§ **Exercise prompt**
What is the number of lines containing "script"? Give only that number.

:: Extracted information

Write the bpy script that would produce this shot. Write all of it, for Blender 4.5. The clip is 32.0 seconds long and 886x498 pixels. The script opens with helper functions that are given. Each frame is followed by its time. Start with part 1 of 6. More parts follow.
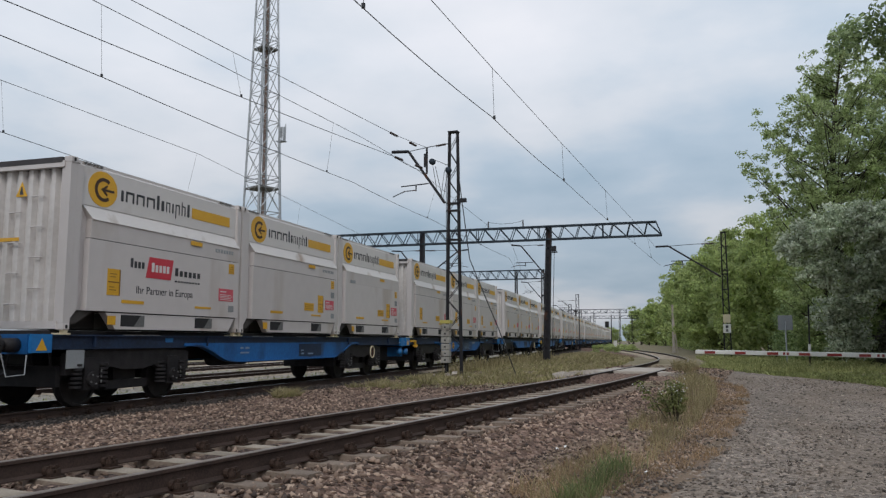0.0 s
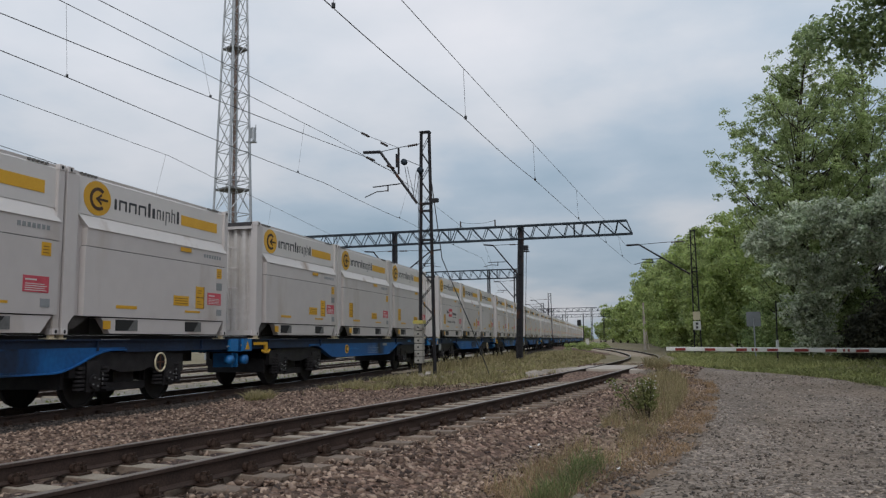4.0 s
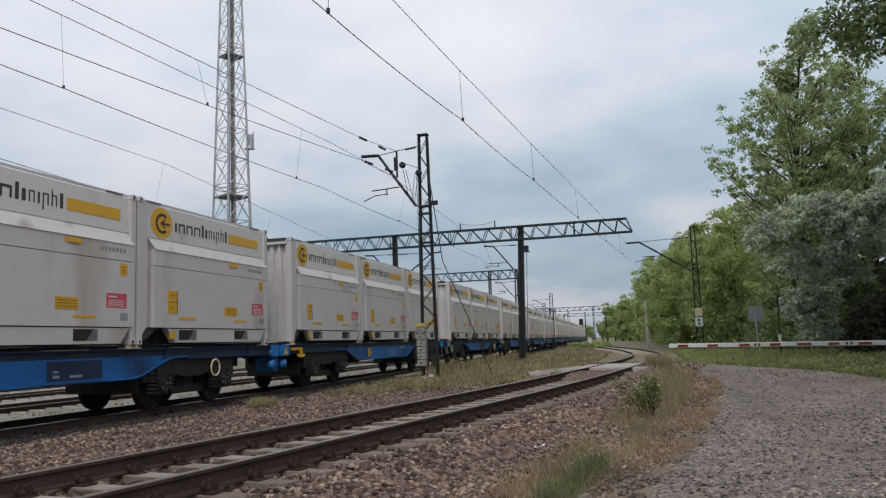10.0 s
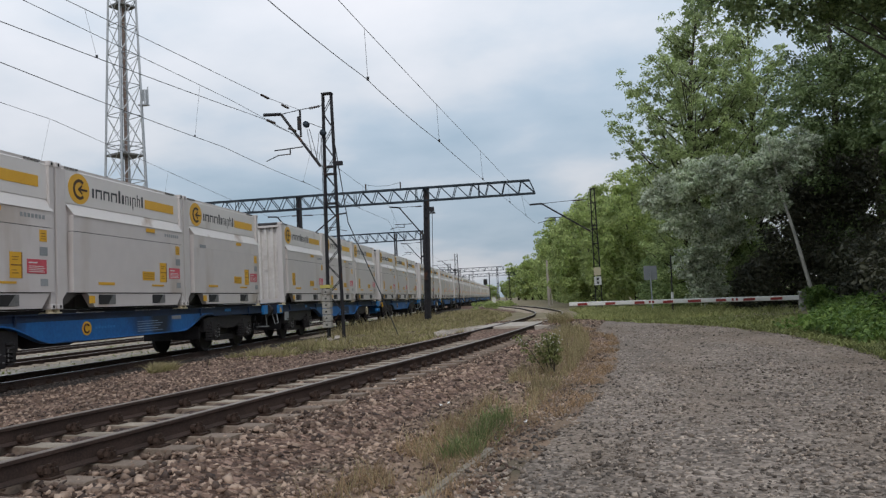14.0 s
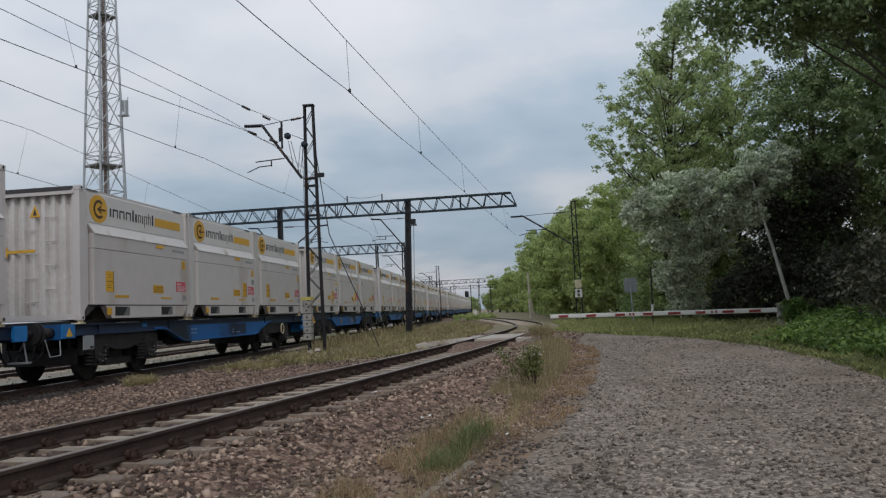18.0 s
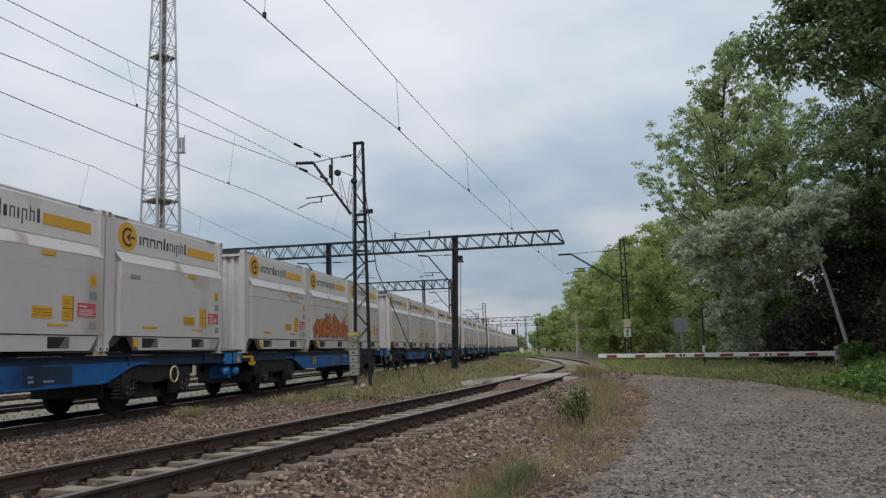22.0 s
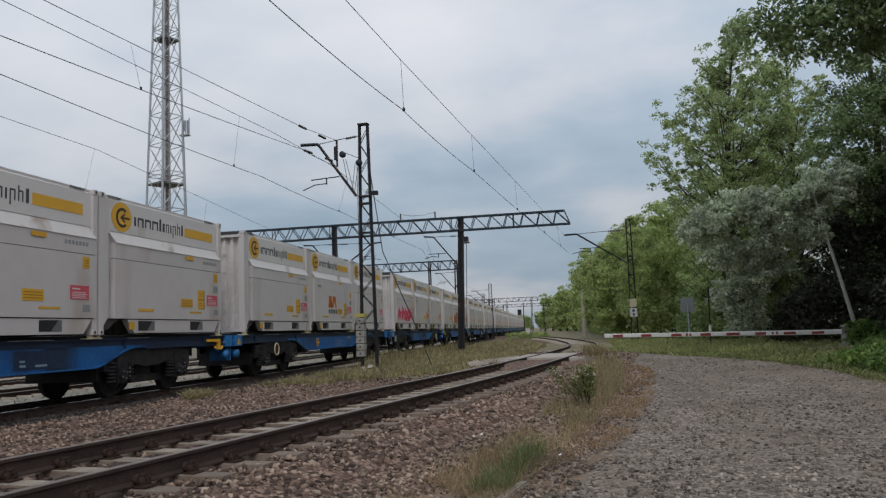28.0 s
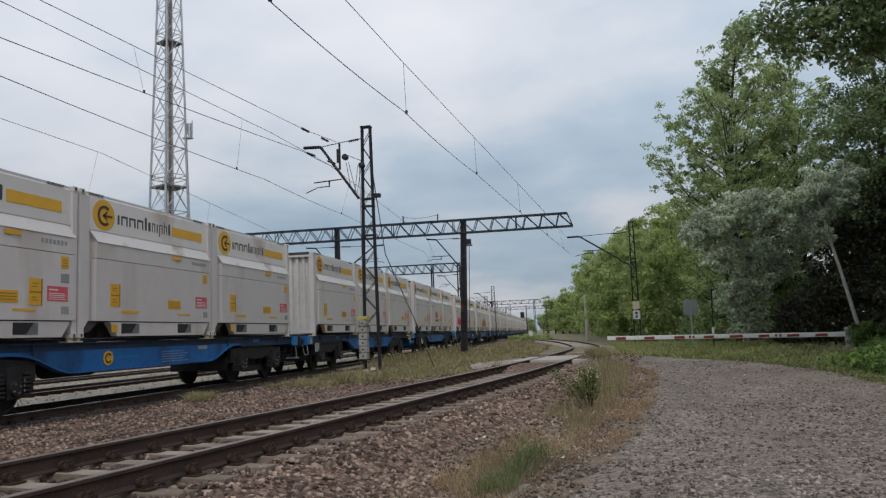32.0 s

::::
:: Extracted information

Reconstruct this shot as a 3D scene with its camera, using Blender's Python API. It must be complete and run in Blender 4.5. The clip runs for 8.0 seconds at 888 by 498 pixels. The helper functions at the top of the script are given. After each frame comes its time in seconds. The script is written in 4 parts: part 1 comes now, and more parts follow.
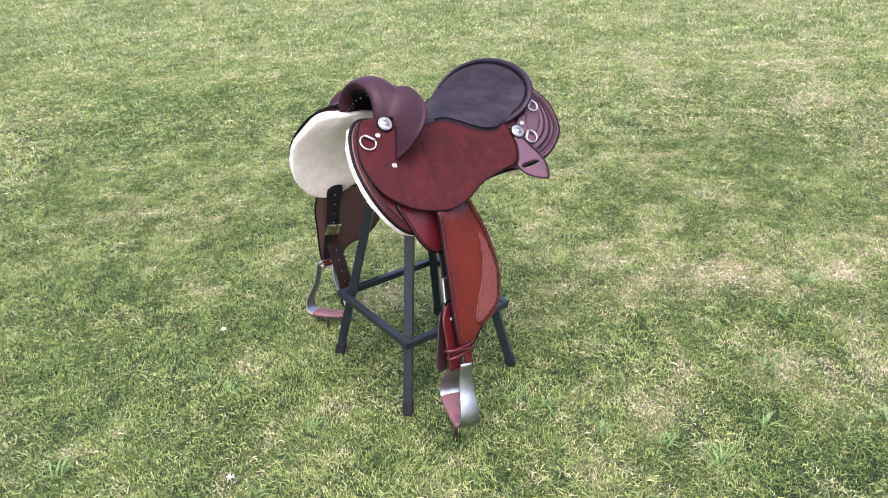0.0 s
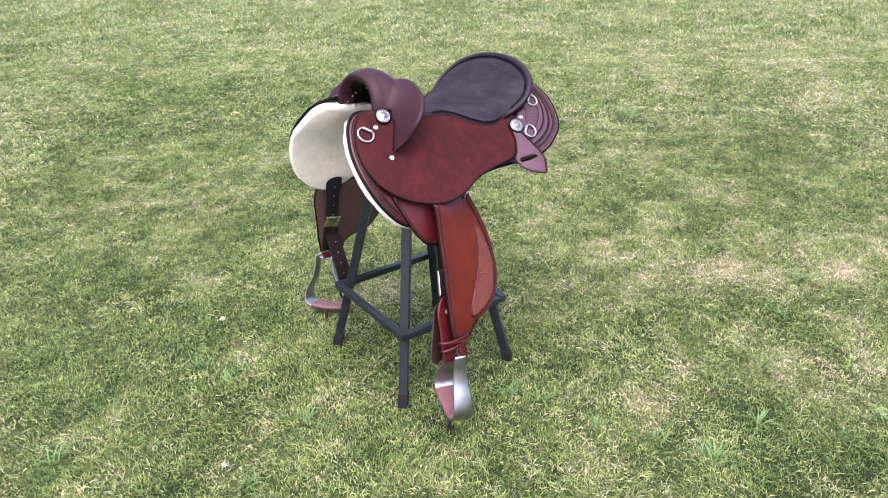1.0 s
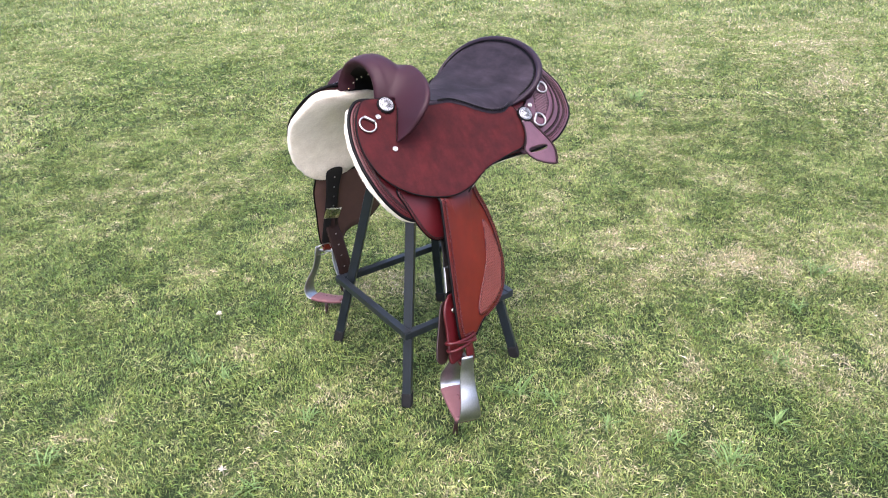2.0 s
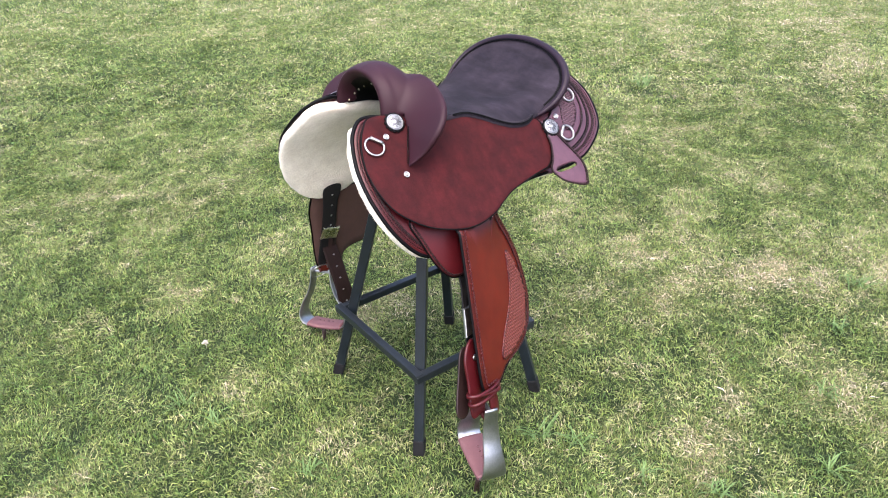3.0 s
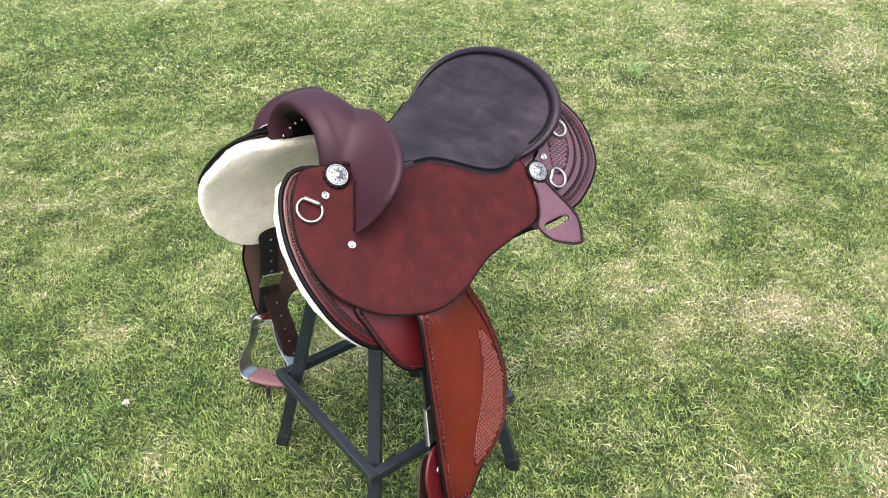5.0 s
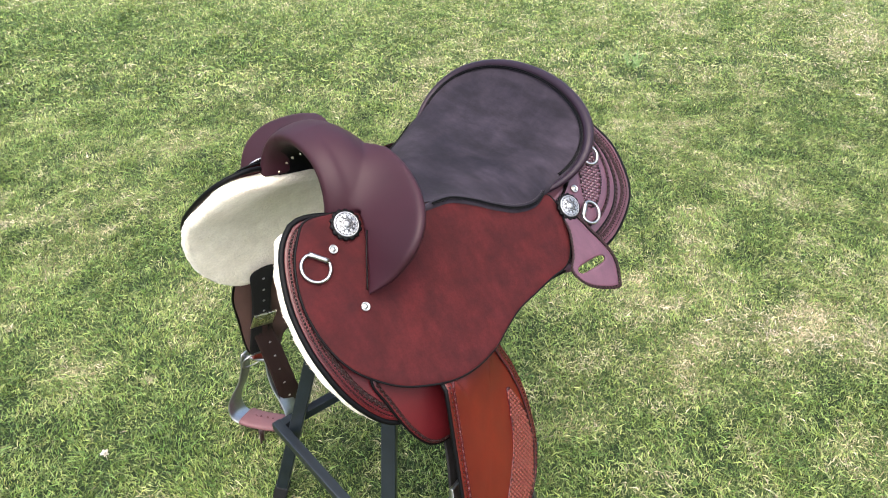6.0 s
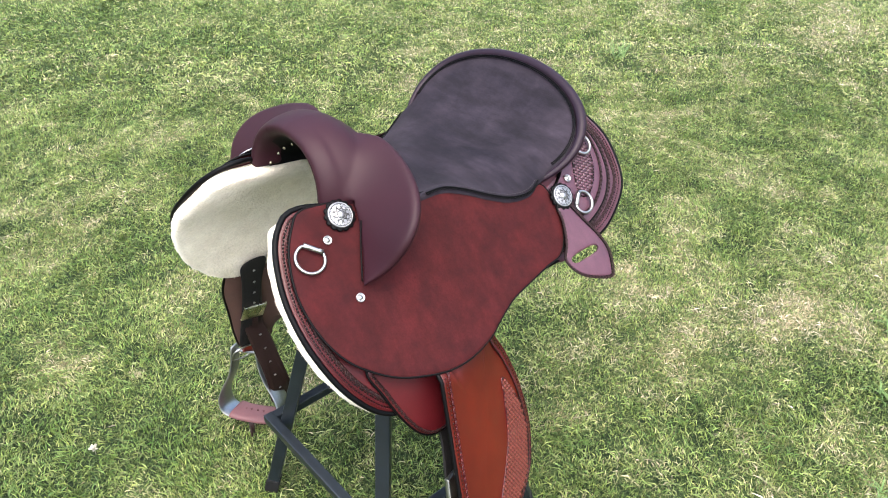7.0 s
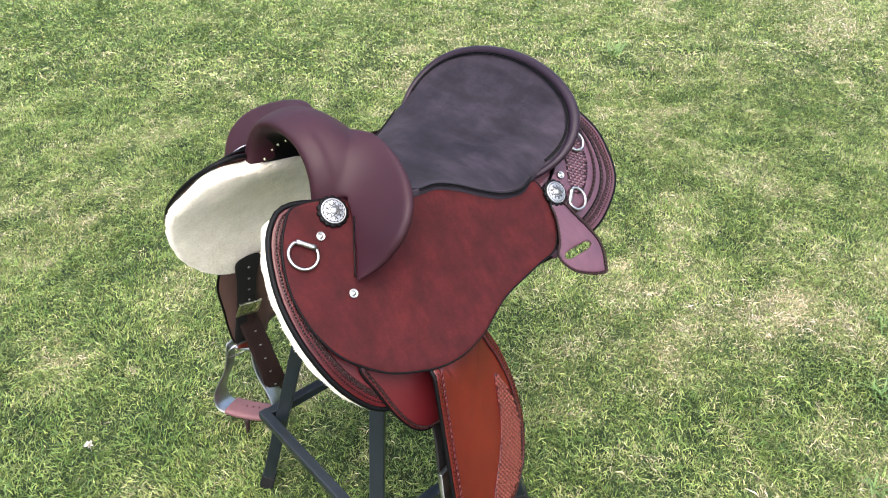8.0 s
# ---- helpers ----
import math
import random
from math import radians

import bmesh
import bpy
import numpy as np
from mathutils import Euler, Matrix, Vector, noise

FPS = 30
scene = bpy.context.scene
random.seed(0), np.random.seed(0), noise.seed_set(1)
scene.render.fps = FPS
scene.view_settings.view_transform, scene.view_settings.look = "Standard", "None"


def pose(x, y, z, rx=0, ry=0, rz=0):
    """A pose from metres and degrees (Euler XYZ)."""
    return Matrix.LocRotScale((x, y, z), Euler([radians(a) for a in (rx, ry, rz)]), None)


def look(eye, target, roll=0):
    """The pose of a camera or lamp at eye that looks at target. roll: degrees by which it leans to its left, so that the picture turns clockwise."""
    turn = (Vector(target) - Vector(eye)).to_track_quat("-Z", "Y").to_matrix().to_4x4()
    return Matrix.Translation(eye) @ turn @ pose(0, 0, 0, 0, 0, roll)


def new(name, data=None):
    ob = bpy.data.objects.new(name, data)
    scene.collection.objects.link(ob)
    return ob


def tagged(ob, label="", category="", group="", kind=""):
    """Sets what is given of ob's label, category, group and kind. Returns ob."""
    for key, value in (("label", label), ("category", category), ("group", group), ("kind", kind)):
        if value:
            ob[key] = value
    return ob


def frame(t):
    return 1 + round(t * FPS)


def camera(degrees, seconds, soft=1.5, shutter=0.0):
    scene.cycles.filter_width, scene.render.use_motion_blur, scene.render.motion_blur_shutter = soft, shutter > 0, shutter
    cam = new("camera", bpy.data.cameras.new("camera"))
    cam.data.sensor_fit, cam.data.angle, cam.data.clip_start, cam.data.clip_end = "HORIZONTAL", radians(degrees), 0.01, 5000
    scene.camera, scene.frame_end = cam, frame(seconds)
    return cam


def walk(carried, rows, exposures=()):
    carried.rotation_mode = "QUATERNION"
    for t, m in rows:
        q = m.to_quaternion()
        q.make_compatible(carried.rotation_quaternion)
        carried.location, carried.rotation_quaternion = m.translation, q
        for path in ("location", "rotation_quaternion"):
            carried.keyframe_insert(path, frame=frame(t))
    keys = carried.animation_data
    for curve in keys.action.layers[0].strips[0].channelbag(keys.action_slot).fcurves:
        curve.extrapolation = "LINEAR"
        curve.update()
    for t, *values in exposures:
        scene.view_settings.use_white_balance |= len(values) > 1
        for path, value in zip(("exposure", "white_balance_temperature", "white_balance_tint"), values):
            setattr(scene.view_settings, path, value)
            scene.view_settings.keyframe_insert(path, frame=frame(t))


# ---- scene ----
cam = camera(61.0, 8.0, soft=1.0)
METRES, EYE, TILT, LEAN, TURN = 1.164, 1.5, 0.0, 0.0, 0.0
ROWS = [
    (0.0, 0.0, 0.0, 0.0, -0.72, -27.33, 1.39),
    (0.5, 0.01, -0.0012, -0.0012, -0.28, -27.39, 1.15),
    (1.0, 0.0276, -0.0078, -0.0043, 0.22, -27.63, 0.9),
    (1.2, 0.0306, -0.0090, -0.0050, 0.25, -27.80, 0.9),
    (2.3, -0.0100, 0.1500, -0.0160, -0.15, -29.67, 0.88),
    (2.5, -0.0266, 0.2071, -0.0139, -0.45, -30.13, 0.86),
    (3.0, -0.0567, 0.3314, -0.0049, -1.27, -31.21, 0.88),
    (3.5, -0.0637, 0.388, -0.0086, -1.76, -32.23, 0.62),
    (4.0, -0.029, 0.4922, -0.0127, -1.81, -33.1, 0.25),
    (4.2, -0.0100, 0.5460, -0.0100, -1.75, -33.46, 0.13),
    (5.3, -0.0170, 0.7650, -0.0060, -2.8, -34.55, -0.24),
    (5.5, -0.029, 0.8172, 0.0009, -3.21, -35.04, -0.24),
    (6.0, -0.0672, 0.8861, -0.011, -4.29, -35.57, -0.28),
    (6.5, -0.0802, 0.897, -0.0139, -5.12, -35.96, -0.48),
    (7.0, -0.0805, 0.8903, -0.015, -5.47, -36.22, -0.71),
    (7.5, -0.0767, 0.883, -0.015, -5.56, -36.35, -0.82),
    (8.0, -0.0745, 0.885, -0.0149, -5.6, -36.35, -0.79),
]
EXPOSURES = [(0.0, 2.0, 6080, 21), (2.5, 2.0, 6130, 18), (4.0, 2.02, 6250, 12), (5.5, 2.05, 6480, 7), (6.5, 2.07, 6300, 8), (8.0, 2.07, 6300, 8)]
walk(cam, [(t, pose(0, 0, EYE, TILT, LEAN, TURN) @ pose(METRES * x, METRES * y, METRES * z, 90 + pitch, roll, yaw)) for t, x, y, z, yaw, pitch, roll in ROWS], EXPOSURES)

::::

§ **Solution**
2